Document Type

Journal Article

Publication Title

ACM Transactions on Management Information Systems

Publisher

Association for Computing Machinery

School

School of Science

RAS ID

40522

Comments

This is an Author's Accepted Manuscript of: Rashid, A. N. M. B., Ahmed, M., Sikos, L. F., & Haskell-Dowland, P. (2022). Anomaly detection in cybersecurity datasets via cooperative co-evolution-based feature selection. ACM Transactions on Management Information Systems, 13(3), article 29.

https://doi.org/10.1145/3495165

Abstract

Anomaly detection from Big Cybersecurity Datasets is very important; however, this is a very challenging and computationally expensive task. Feature selection (FS) is an approach to remove irrelevant and redundant features and select a subset of features, which can improve the machine learning algorithms’ performance. In fact, FS is an effective preprocessing step of anomaly detection techniques.
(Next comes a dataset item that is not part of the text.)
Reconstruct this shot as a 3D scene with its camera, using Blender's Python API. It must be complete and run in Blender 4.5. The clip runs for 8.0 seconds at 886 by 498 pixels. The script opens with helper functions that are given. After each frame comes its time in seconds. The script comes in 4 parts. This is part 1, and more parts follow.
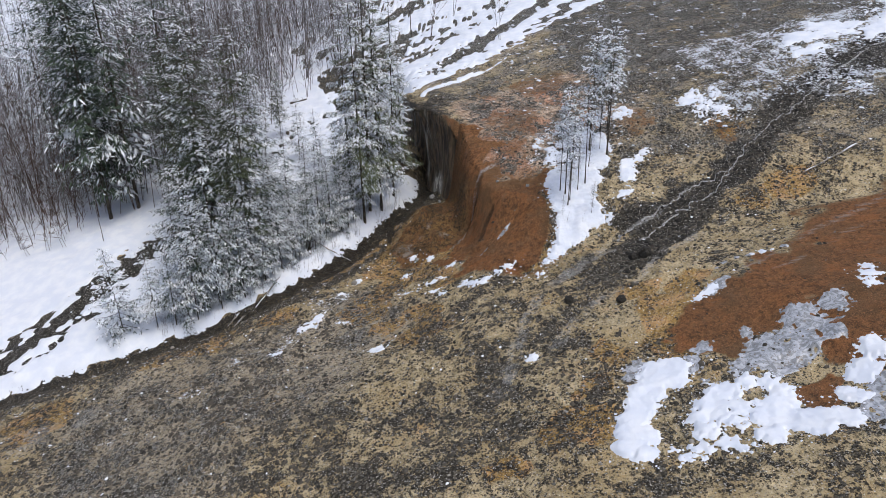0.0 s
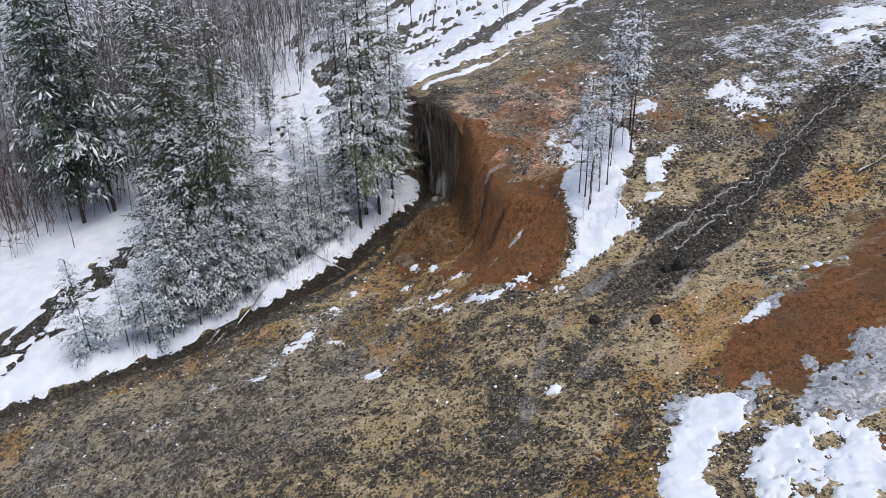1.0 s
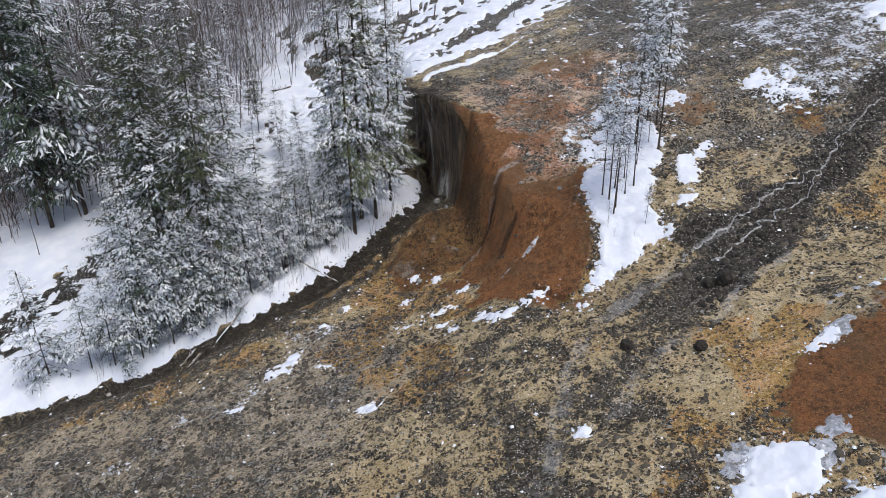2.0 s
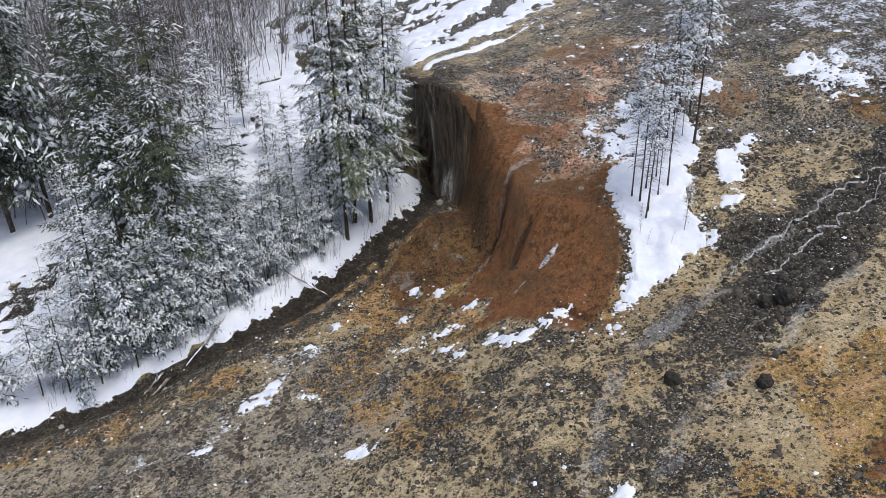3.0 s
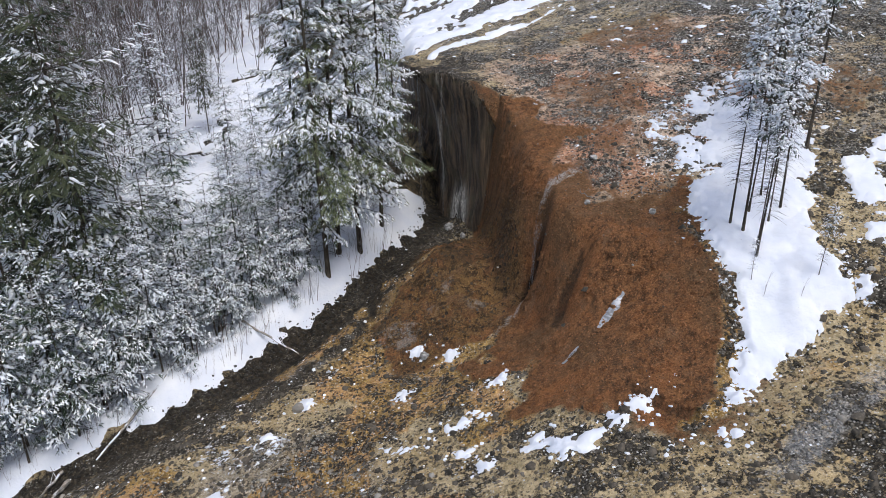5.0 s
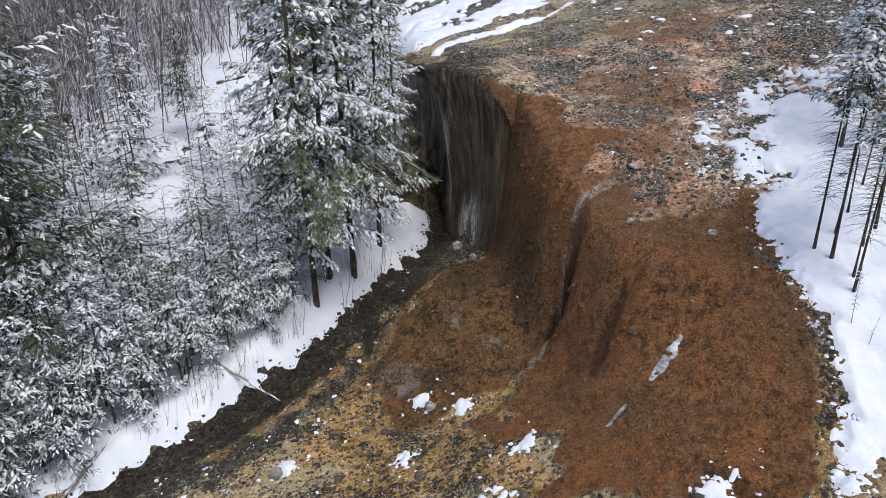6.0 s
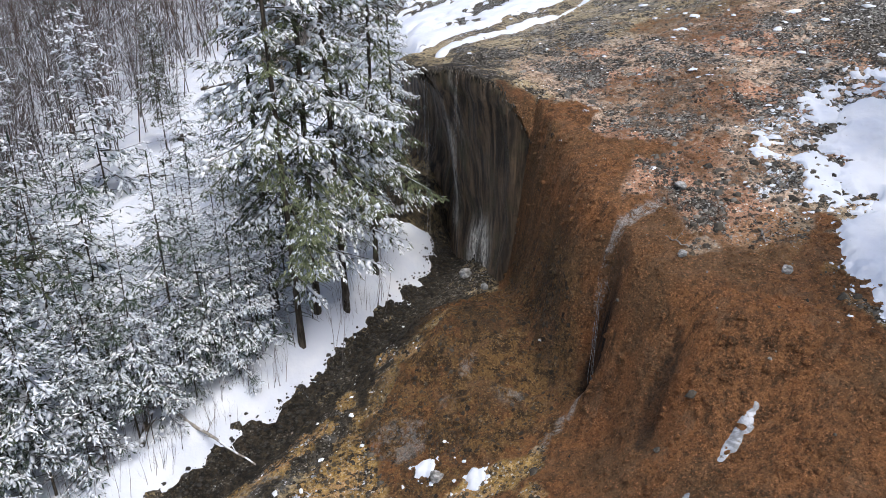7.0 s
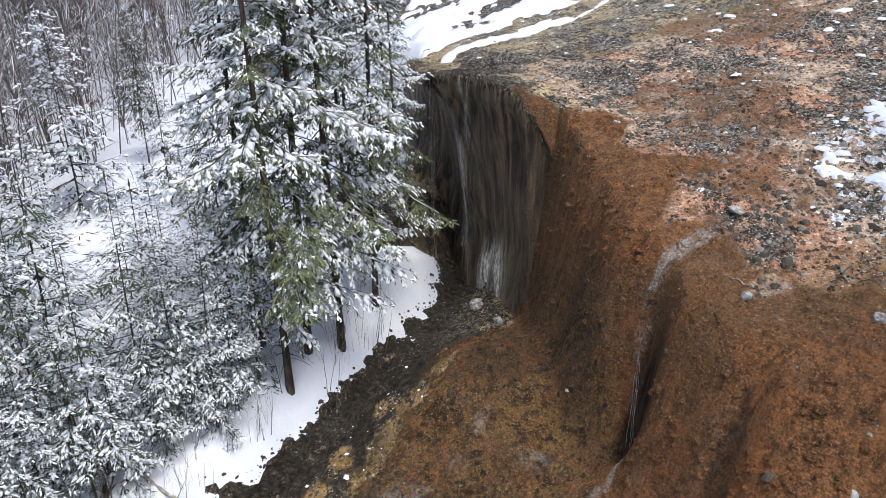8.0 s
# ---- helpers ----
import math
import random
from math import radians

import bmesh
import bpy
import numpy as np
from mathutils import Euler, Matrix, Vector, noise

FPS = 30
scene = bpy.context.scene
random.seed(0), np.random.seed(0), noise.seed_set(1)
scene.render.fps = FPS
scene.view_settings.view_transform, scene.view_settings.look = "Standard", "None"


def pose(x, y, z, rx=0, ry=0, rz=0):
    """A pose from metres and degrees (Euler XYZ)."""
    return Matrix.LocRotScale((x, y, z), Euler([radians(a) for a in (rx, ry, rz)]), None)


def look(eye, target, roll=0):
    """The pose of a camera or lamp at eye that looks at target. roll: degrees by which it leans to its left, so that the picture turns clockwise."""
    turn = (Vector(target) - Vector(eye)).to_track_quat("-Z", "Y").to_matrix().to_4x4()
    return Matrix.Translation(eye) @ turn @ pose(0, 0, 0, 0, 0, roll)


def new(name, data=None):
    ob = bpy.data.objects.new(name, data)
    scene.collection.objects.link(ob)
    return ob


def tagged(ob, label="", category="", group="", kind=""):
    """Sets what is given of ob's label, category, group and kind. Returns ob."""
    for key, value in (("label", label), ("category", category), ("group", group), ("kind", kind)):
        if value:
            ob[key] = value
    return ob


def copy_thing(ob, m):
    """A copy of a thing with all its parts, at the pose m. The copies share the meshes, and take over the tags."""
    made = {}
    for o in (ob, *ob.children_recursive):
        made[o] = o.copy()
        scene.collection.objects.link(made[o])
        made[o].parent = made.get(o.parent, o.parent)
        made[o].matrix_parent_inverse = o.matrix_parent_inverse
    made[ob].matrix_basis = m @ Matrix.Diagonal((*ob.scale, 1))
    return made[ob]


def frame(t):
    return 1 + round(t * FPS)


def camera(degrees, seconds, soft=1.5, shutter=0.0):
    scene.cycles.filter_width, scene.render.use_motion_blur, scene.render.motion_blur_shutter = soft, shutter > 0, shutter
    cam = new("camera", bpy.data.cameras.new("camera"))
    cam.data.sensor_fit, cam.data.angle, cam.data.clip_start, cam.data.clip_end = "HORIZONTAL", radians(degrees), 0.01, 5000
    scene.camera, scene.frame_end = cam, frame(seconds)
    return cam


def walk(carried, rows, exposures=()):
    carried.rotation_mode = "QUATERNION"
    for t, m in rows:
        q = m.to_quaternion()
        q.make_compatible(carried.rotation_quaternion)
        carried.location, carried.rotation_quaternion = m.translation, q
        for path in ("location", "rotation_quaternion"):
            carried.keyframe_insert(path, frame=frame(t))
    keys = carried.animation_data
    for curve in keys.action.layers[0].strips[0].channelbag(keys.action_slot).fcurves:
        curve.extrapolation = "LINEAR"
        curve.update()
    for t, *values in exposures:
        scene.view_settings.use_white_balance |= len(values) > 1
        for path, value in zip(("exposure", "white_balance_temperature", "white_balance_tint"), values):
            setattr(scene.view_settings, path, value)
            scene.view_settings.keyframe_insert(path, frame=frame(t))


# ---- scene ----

This article’s main objective is to improve and quantify the accuracy and scalability of both supervised and unsupervised anomaly detection techniques. In this effort, a novel anomaly detection approach using FS, called Anomaly Detection Using Feature Selection (ADUFS), has been introduced. Experimental analysis was performed on five different benchmark cybersecurity datasets with and without feature selection and the performance of both supervised and unsupervised anomaly detection techniques were investigated. The experimental results indicate that instead of using the original dataset, a dataset with a reduced number of features yields better performance in terms of true positive rate (TPR) and false positive rate (FPR) than the existing techniques for anomaly detection. For example, with FS, a supervised anomaly detection technique, multilayer perception increased the TPR by over 200% and decreased the FPR by about 97% for the KDD99 dataset. Similarly, with FS, an unsupervised anomaly detection technique, local outlier factor increased the TPR by more than 40% and decreased the FPR by 15% and 36% for Windows 7 and NSL-KDD datasets, respectively. In addition, all anomaly detection techniques require less computational time when using datasets with a suitable subset of features rather than entire datasets. Furthermore, the performance results have been compared with six other state-of-the-art techniques based on a decision tree (J48).